I wouldn’t argue that yearbooks are nearly as important as either math classes or marching bands, but isn’t it possible that there’s something about them that’s worth salvaging? Some teensy weensy shred of educational value?

If there is one, it’s that the yearbook, along with the high-school newspaper, provides one of the very first opportunities for the budding journalist to try her hand at publishing. There are stories to write, pages to lay out, ads to sell, and, of course, photographs to take. My own middle-school yearbook was a slim, shoddy mess, full of grammatical errors, misspelled words, and even a few unidentified portraits. High school brought the opposite: a sleek, carefully edited and meticulously indexed volume that, with two hundred pages of ads, was as thick and hefty as a phone book. I didn’t work on the yearbook staff at either school, but I like to think that the students who did learned something about the staggering amount of work that goes into putting together a large-scale publication. Finishing on deadline is one thing; feeling proud of what you’ve made is quite another.

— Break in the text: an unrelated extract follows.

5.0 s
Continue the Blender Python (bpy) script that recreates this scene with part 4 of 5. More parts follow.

The irony of Reynolds’ comments though, are that they appear in a larger think piece about declining sales of school yearbooks in general.  Sales are declining, and in the middle of recession, it’s even harder to justify to ask parents to pay for something that seems like a luxury in the face of belt-tightening.  In other words, sales were difficult enough for our yearbook staff when the economy was in the housing bubble;  now, in a recession approaching a double dip, how can we ask parents to help the school make a profit through selling yearbooks?

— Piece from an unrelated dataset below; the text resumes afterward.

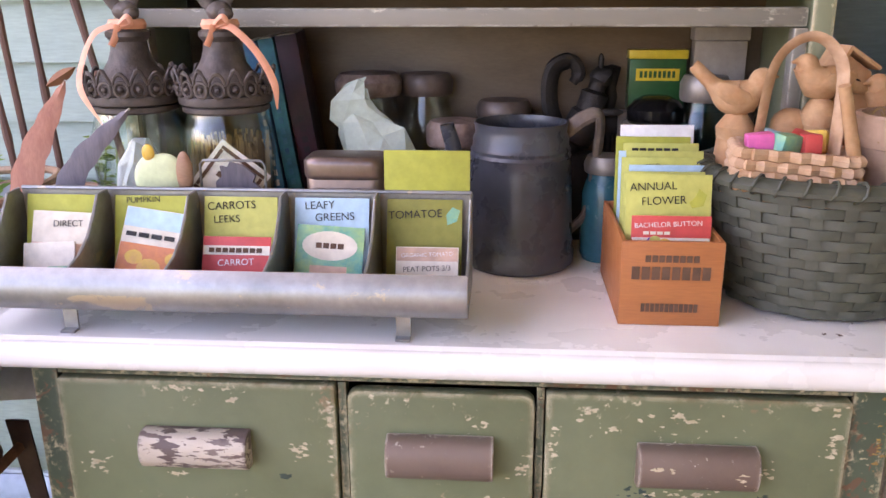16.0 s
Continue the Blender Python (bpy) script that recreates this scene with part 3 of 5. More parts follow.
DRAWERS = [ob for ob in base.children if ob.name.startswith("drawer")]
chips(DRAWERS[0], 0.0, [(0.0, 0.614, 0.036, 0.030), (0.278, 0.641, 0.032, 0.030), (0.190, 0.719, 0.016, 0.010), (0.110, 0.604, 0.040, 0.010), (0.150, 0.730, 0.15, 0.006), (0.322, 0.66, 0.006, 0.12)])
chips(DRAWERS[0], 0.0, [(0.256, 0.603, 0.027, 0.008)], M_CHIPDARK)
chips(DRAWERS[1], 0.0, [(0.517, 0.691, 0.018, 0.010), (0.570, 0.628, 0.022, 0.032), (0.544, 0.583, 0.027, 0.014), (0.410, 0.566, 0.030, 0.008)])
chips(DRAWERS[1], 0.0, [(0.485, 0.567, 0.011, 0.005)], M_CHIPDARK)
chips(DRAWERS[2], 0.0, [(0.651, 0.716, 0.023, 0.020), (0.685, 0.693, 0.018, 0.011), (0.776, 0.712, 0.073, 0.024), (0.962, 0.685, 0.020, 0.055), (0.955, 0.728, 0.036, 0.012), (0.770, 0.600, 0.10, 0.012), (0.887, 0.641, 0.014, 0.027), (0.612, 0.670, 0.010, 0.080), (0.90, 0.565, 0.05, 0.010)])
chips(DRAWERS[2], 0.0, [(0.722, 0.596, 0.036, 0.024), (0.950, 0.562, 0.027, 0.011), (0.880, 0.600, 0.020, 0.010)], M_CHIPDARK)
chips(DRAWERS[3], 0.0, [(0.600, 0.492, 0.12, 0.016), (0.784, 0.496, 0.12, 0.014), (0.900, 0.486, 0.08, 0.020), (0.945, 0.425, 0.030, 0.040), (0.525, 0.496, 0.024, 0.020), (0.530, 0.393, 0.016, 0.05), (0.800, 0.350, 0.05, 0.014), (0.862, 0.361, 0.03, 0.012), (0.955, 0.340, 0.020, 0.07), (0.60, 0.320, 0.04, 0.010)])
chips(low_door, 0.002, [(0.282, 0.477, 0.032, 0.027), (0.142, 0.426, 0.018, 0.009), (0.290, 0.429, 0.023, 0.018), (0.286, 0.375, 0.030, 0.014), (0.047, 0.500, 0.027, 0.009), (0.300, 0.285, 0.034, 0.010), (0.205, 0.290, 0.020, 0.012)])
chips(base, 0.010, [(0.596, 0.535, 0.03, 0.014), (0.922, 0.752, 0.027, 0.011), (0.753, 0.755, 0.055, 0.009), (0.05, 0.757, 0.06, 0.014), (0.42, 0.760, 0.10, 0.008), (-0.064, 0.50, 0.016, 0.08), (-0.064, 0.33, 0.016, 0.10), (0.465, 0.43, 0.04, 0.05), (0.465, 0.33, 0.05, 0.06), (0.60, 0.235, 0.12, 0.020), (0.85, 0.230, 0.12, 0.016), (1.008, 0.40, 0.02, 0.14)])
chips(base, 0.010, [(0.691, 0.759, 0.040, 0.012), (1.021, 0.667, 0.010, 0.10), (0.46, 0.505, 0.03, 0.012), (0.56, 0.762, 0.12, 0.006)], M_CHIPOCHRE)

PULLS = [ob.children[0] for ob in DRAWERS]
chips(PULLS[2], -0.0315, [(0.745, 0.650, 0.03, 0.014), (0.850, 0.645, 0.03, 0.02)])
chips(PULLS[2], -0.020, [(0.79, 0.628, 0.08, 0.006)])
chips(PULLS[3], -0.0315, [(0.690, 0.415, 0.03, 0.012), (0.79, 0.41, 0.04, 0.014)])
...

And, even if something is sold that’s meant to make a profit, wouldn’t a parent be desiring a quality product that represents the entire school year?  Not just made from photos taken right before publication deadline?  Ultimately, the photographs are what my wife and I discussed last week about what might be taking place at her school, where the cost of buying a yearbook has to be factored in to the reality that, in most cases, a yearbook would only feature a particular student once, twice, maybe 3 times, if they were in multiple organizations at the elementary school level, in order for the book to feature as many other students as they could.  (That was a standard that myself and my yearbook partner adhered when we worked on it.)

This article explains some of the choices of the type that my wife has steered me to consider for the 2012-2013 school year, and to give my opinion.

Come late March, e-mails will come begging to photos for events that, once upon a time, I would have had my staff cover as they were happening on the campus.  Events like today, for instance.

“Hold applause, yes”, I share out loud to no one in particular, as I look around to see if anything is getting recorded.    But it’s not my call any more.   In the long run though, as the articles decrying the yearbook’s death suggest, perhaps this was inevitable?  Certainly the reality (as well as bad dreams over the summer) are making me face this reality, auto-pilot or not.

I returning to the moment in front of me on the stage–all that work, the angst, the fear, and the emotion that went into the speeches, unrecorded.  It’s a shame for the Council advisers and their young charges both.